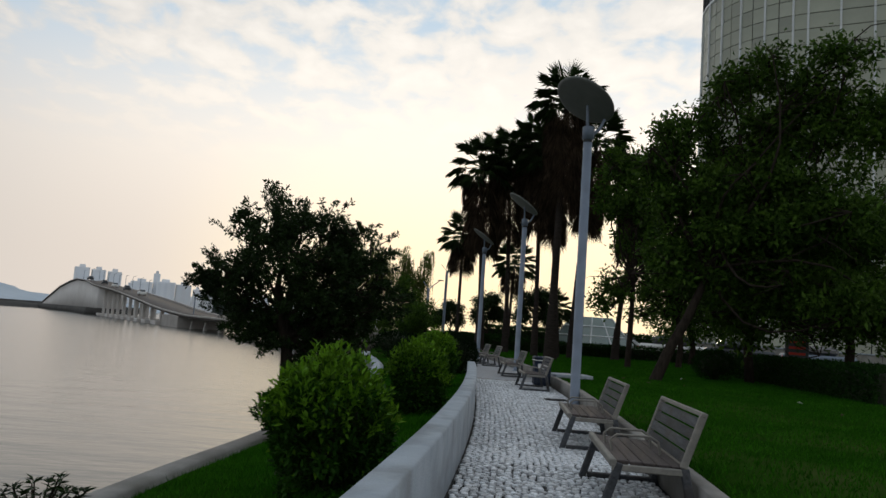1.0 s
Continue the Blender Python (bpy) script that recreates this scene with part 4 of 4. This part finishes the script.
def far_trees(az0, az1, d, h, n, seed):
    rng = np.random.default_rng(seed)
    P = np.array([polar(az0 + (az1 - az0) * rng.random(), d + 6 * rng.random()) for _ in range(n)])
    lump = np.array([0.55 + 0.6 * noise.noise(Vector((p[0] * 0.06, p[1] * 0.06, seed))) for p in P])
    P[:, 2] = rng.random(n) * h * np.maximum(0.15, lump) + 1.0
    L = np.full(n, h * 0.26)
    me = leaf_mesh("far_woods", P, rng.normal(size=(n, 3)), L, L * 0.8, FAR_TREE, rng)
    tagged(new("far_woods", me), "row of small dark trees on the far bank", "woods", kind="stuff")


far_trees(-60, -42, 474, 6.5, 3000, 3)
far_trees(-20.6, -17.9, 330, 8, 900, 5)
far_trees(-17.5, -9, 420, 4.5, 1200, 6)


# ---------------------------------------------------------------- glass pyramid and road behind the lawn
def pyramid():
    p = thing("glass_pyramid", pose(8.3, 42.84, 0.15, 0, 0, -12), "low glazed pyramid skylight with pale steel frame", "skylight")
    hw, top, h = 3.5, 1.4, 2.75
    base = [Vector((-hw, -hw, 0)), Vector((hw, -hw, 0)), Vector((hw, hw, 0)), Vector((-hw, hw, 0))]
    head = [Vector((-top, -top, h)), Vector((top, -top, h)), Vector((top, top, h)), Vector((-top, top, h))]
    for i in range(4):
        a, b, c, d = base[i], base[(i + 1) % 4], head[(i + 1) % 4], head[i]
        part("pane", mesh_np("pane", [tuple(a), tuple(b), tuple(c), tuple(d)], [(0, 1, 2, 3)], GLASS), None, p)
        for f in (0, 0.25, 0.5, 0.75):
            for u, v in ((a.lerp(b, f), d.lerp(c, f)), (a.lerp(d, f), b.lerp(c, f))):
                part("frame_bar", tubes("frame_bar", [([u, v], [0.06, 0.06])], MULLION, 4), None, p)
    part("roof", mesh_np("roof", [tuple(v) for v in head], [(0, 1, 2, 3)], WHITE), None, p)
    for i in range(5):
        part("stay", tubes("stay", [([(hw + 0.3 + i * 0.5, -hw, 0), (top + 0.5 + i * 0.5, -hw, 2.0 - i * 0.35)], [0.05, 0.05])], MULLION, 4), None, p)


pyramid()
ys = [(14, 34.51), (60, 23.8), (60, 28.56), (14, 40.46)]
tagged(new("road", mesh_np("road", [(x, y, 0.26) for x, y in ys], [(0, 1, 2, 3)], ASPHALT)), "grey asphalt road behind the hedge", "road", kind="structure")
wall_b = thing("boundary_wall", pose(22, 47.6, 0.1, 0, 0, -8), "long low pale boundary wall beyond the lawn", "wall", kind="structure")
part("panel", one_box(30, 0.4, 1.5, (0, 0, 0.75), 0.03), CONCRETE_DARK, wall_b)
part("coping", one_box(30, 0.55, 0.12, (0, 0, 1.56), 0.03), CONCRETE, wall_b)
for i, (x, y) in enumerate(((12.5, 36.89), (16.5, 35.7), (21, 34.51))):
    car = thing("parked_car", pose(x, y, 0.27, 0, 0, -14), "parked car half hidden behind the hedge", "car", "cars on the road")
    part("body", one_box(4.3, 1.75, 0.75, (0, 0, 0.65), 0.14), (WHITE, STEEL_DARK, STEEL)[i], car)
    part("cabin", one_box(2.4, 1.55, 0.6, (-0.1, 0, 1.28), 0.22), HOTEL_BAND, car)
    for xx in (-1.35, 1.35):
        for yy in (-0.8, 0.8):
            part("wheel", lathe("wheel", [(0.0, -0.1), (0.32, -0.1), (0.32, 0.1), (0.0, 0.1)], STEEL_DARK, 14), None, car).matrix_basis = pose(xx, yy, 0.32, 90)
    part("tail_lamp", one_box(0.05, 0.3, 0.14, (-2.14, -0.6, 0.8), 0.01), RED, car)
sign = thing("notice_board", pose(12.4, 18.45, LAWN), "dark notice board with red lettering bars", "sign")
part("board", one_box(1.0, 0.08, 1.0, (0, 0, 1.3), 0.02), STEEL_DARK, sign)
for i in range(3):
    part("bar", one_box(0.7, 0.01, 0.1, (0, -0.048, 1.05 + i * 0.25), 0.002), RED, sign)
for x in (-0.4, 0.4):
    part("leg", one_box(0.06, 0.06, 0.9, (x, 0, 0.4), 0.008), STEEL, sign)


# ---------------------------------------------------------------- curved hotel
def hotel():
    b = thing("hotel_building", Matrix.Identity(4), "tall curved building with beige panels and white mullions", "building")
    # footprint: far flank, rounded corner, long front
    pts = []
    c, r = Vector((40.6, 78.0, 0)), 13.0
    a0, a1 = radians(150), radians(243)
    pts.append(c + Vector((math.cos(a0), math.sin(a0), 0)) * r + Vector((18, 24, 0)))
    for i in range(15):
        a = a0 + (a1 - a0) * i / 14
        pts.append(c + Vector((math.cos(a), math.sin(a), 0)) * r)
    end = pts[-1]
    way = Vector((-math.sin(a1), math.cos(a1), 0))
    for i in range(1, 15):
        pts.append(end + way * (3.2 * i))
    back = [pts[-1] + Vector((12, 25, 0)), pts[0] + Vector((10, 6, 0))]
    ring = pts + back
    top, band = 48.4, 43.9

    def shell(name, lo, hi, mat, grow=0.0, cap=False, label=""):
        mid = sum(ring, Vector()) / len(ring)
        q = [p + (p - mid).normalized() * grow for p in ring]
        V = [(p.x, p.y, lo) for p in q] + [(p.x, p.y, hi) for p in q]
        n = len(q)
        F = [(i, (i + 1) % n, n + (i + 1) % n, n + i) for i in range(n)]
        me = mesh_np(name, V, F, mat)
        if cap:
            bm = bmesh.new()
            bm.from_mesh(me)
            bmesh.ops.holes_fill(bm, edges=[e for e in bm.edges if e.is_boundary], sides=0)
            bm.to_mesh(me)
            bm.free()
        return part(name, me, None, b, label)

    shell("core", 0, top - 0.3, ROOF, -0.35, True)
    shell("roof_band", band + 0.35, top - 0.7, HOTEL_BAND, -0.05, False, "dark glazed top storey")
    shell("roof_edge", top - 0.7, top + 0.2, ROOF, 0.35, True, "dark overhanging roof edge")
    shell("cornice", band - 0.1, band + 0.35, MULLION, 0.2, True)
    shades = {}
    for i in range(len(pts) - 1):
        p, q = pts[i], pts[i + 1]
        z = band - 0.1
        d = (q - p)
        ang = math.degrees(math.atan2(d.y, d.x))
        m = (p + q) / 2
        l = d.length
        if l > 20:
            continue
        k = 0
        while z > 3:
            h = 1.75
            key = (round(l, 1), h)
            if key not in shades:
                me = bpy.data.meshes.new("panel")
                bmx = one_box(l - 0.1, 0.12, h - 0.09, (0, 0, 0), 0.0)
                bmx.to_mesh(me)
                bmx.free()
                me.materials.append(HOTEL)
                shades[key] = me
            part("panel", shades[key], None, b).matrix_basis = pose(m.x, m.y, z - h / 2, 0, 0, ang)
            z -= h
            k += 1
        if i % (2 if i < 15 else 1) == 0:
            part("mullion", one_box(0.22, 0.5, band - 10, (0, 0, (band + 10) / 2), 0.02), MULLION, b).matrix_basis = pose(p.x, p.y, 0, 0, 0, ang)
        if 8 <= i < 24 and i % 4 != 3:
            w = l * (0.62 if i % 3 else 0.34)
            pane = part("band_window", one_box(w, 0.12, 1.3, (0, -0.2, 0), 0.0), BAND_PANE, b, "top-storey window painted pale as sky")
            pane.matrix_basis = pose(m.x, m.y, (top + band) / 2 - 0.5, 0, 0, ang)
        part("band_post", one_box(0.14, 0.3, top - band - 1.0, (0, 0, (top + band) / 2 - 0.2), 0.01), ROOF, b).matrix_basis = pose(p.x, p.y, 0, 0, 0, ang)


hotel()


# ---------------------------------------------------------------- lawn blades
def blades(name, n, x_lo, x_hi, y0, y1, h, seed, label):
    rng = np.random.default_rng(seed)
    y = y0 + (y1 - y0) * rng.random(n)
    lo, hi = x_lo(y), x_hi(y)
    x = lo + (hi - lo) * rng.random(n)
    z = ground_z(x, y)
    keep = z > -0.5
    base = np.stack([x, y, z - 0.005], 1)[keep]
    m = len(base)
    way = rng.normal(size=(m, 3)) * [0.45, 0.45, 0.1] + [0, 0, 1]
    H = h * (0.5 + 0.8 * rng.random(m))
    side = rng.normal(size=(m, 3)) * [1, 1, 0]
    side /= np.linalg.norm(side, axis=1, keepdims=True)
    w = 0.006 + 0.004 * rng.random((m, 1))
    V = np.stack([base - side * w, base + side * w, base + way * H[:, None]], 1).reshape(-1, 3)
    F = np.arange(m * 3).reshape(-1, 3)
    tagged(new(name, mesh_np(name, V, F, GRASS)), label, "grass", kind="stuff")


blades("grass_lakeside", 90000, lambda y: shore_x(y) + 0.17, lambda y: wall_x(y) - 0.19, -12, 10.7, 0.05, 81, "short green grass on the lake-side lawn")
blades("grass_lawn", 120000, lambda y: kerb_x(y) + 0.14, lambda y: 8.0, -9.5, 16.7, 0.05, 82, "short mown green grass on the lawn")
blades("grass_lawn_far", 60000, lambda y: kerb_x(y) + 0.14, lambda y: 12.0, 16.7, 32, 0.07, 83, "short mown green grass on the lawn")
rng = np.random.default_rng(9)
for i in range(9):
    x, y = 1.2 + 4 * rng.random(), -2 + 12 * rng.random()
    leaf = leaf_mesh("fallen_leaf", np.array([[0, 0, 0.03]]), np.array([[1.0, 0.1, 0.05]]), np.array([0.13]), np.array([0.07]), WHITE if i < 3 else LEAF_DEAD, rng)
    ob = new("fallen_leaf", leaf)
    ob.matrix_basis = pose(x, y, LAWN + 0.01, 0, 0, 360 * rng.random())
    tagged(ob, "pale dry fallen leaf lying on the lawn", "leaf", "fallen leaves")


# ---------------------------------------------------------------- cobbles
def cobbles():
    rng = np.random.default_rng(5)
    size = 0.066
    ys = np.arange(-17.5, PATH_END - 0.1, size)
    V, F, near = [], [], []
    for j, y in enumerate(ys):
        a, b = wall_x(y) + 0.02, kerb_x(y) - 0.02
        n = int((b - a) / size)
        for i in range(n):
            x = a + (i + 0.5 + 0.25 * (j % 2)) * (b - a) / n
            if x > b - 0.03:
                continue
            cx, cy = x + rng.normal() * 0.009, y + rng.normal() * 0.009
            turn = rng.normal() * 0.6
            hx, hy = size * (0.31 + 0.13 * rng.random()), size * (0.30 + 0.12 * rng.random())
            z = 0.006 + 0.006 * rng.random()
            ring = []
            for k in range(6):
                q = 2 * math.pi * (k + 0.25) / 6 + turn + rng.normal() * 0.12
                ring.append((math.cos(q) * hx * 1.12, math.sin(q) * hy * 1.12))
            low = [(px * 1.1, py * 1.1, -0.02) for px, py in ring]
            rim = [(px, py, z - 0.004) for px, py in ring]
            top = [(px * 0.8, py * 0.8, z) for px, py in ring]
            verts = low + rim + top
            if -6.8 < y < -5.4 and len(near) < 300:
                near.append((cx, cy, verts))
                continue
            s = len(V)
            V += [(cx + p[0], cy + p[1], p[2]) for p in verts]
            F += [tuple(s + q for q in f) for f in STONE_FACES]
    me = bpy.data.meshes.new("cobble_field")
    me.from_pydata(V, [], F)
    me.materials.append(COBBLE)
    field = new("cobble_field", me)
    field.parent = path
    tagged(field, "pale limestone cobbles with dark joints", kind="stuff")
    shapes = []
    for k in range(12):
        m2 = bpy.data.meshes.new("cobble")
        m2.from_pydata(near[k * 7][2], [], STONE_FACES)
        m2.materials.append(COBBLE)
        shapes.append(m2)
    for k, (cx, cy, _) in enumerate(near):
        ob = new("cobble", shapes[k % 12])
        ob.parent = path
        ob.matrix_basis = pose(cx, cy, 0)


STONE_FACES = [tuple(range(12, 18))] + [(6 + k, 6 + (k + 1) % 6, 12 + (k + 1) % 6, 12 + k) for k in range(6)] + [(k, (k + 1) % 6, 6 + (k + 1) % 6, 6 + k) for k in range(6)]
cobbles()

◆ WHAT YOU SHOULD DO
Taking the material above, extract exactly and only the lines from the line with "Continue the Blender" to the line with "far_trees(-17.5, -9, 420, 4.5, 1200, 6)", inclusive of both.

◆ RESULT OF THIS EXERCISE
Continue the Blender Python (bpy) script that recreates this scene with part 4 of 4. This part finishes the script.
def far_trees(az0, az1, d, h, n, seed):
    rng = np.random.default_rng(seed)
    P = np.array([polar(az0 + (az1 - az0) * rng.random(), d + 6 * rng.random()) for _ in range(n)])
    lump = np.array([0.55 + 0.6 * noise.noise(Vector((p[0] * 0.06, p[1] * 0.06, seed))) for p in P])
    P[:, 2] = rng.random(n) * h * np.maximum(0.15, lump) + 1.0
    L = np.full(n, h * 0.26)
    me = leaf_mesh("far_woods", P, rng.normal(size=(n, 3)), L, L * 0.8, FAR_TREE, rng)
    tagged(new("far_woods", me), "row of small dark trees on the far bank", "woods", kind="stuff")


far_trees(-60, -42, 474, 6.5, 3000, 3)
far_trees(-20.6, -17.9, 330, 8, 900, 5)
far_trees(-17.5, -9, 420, 4.5, 1200, 6)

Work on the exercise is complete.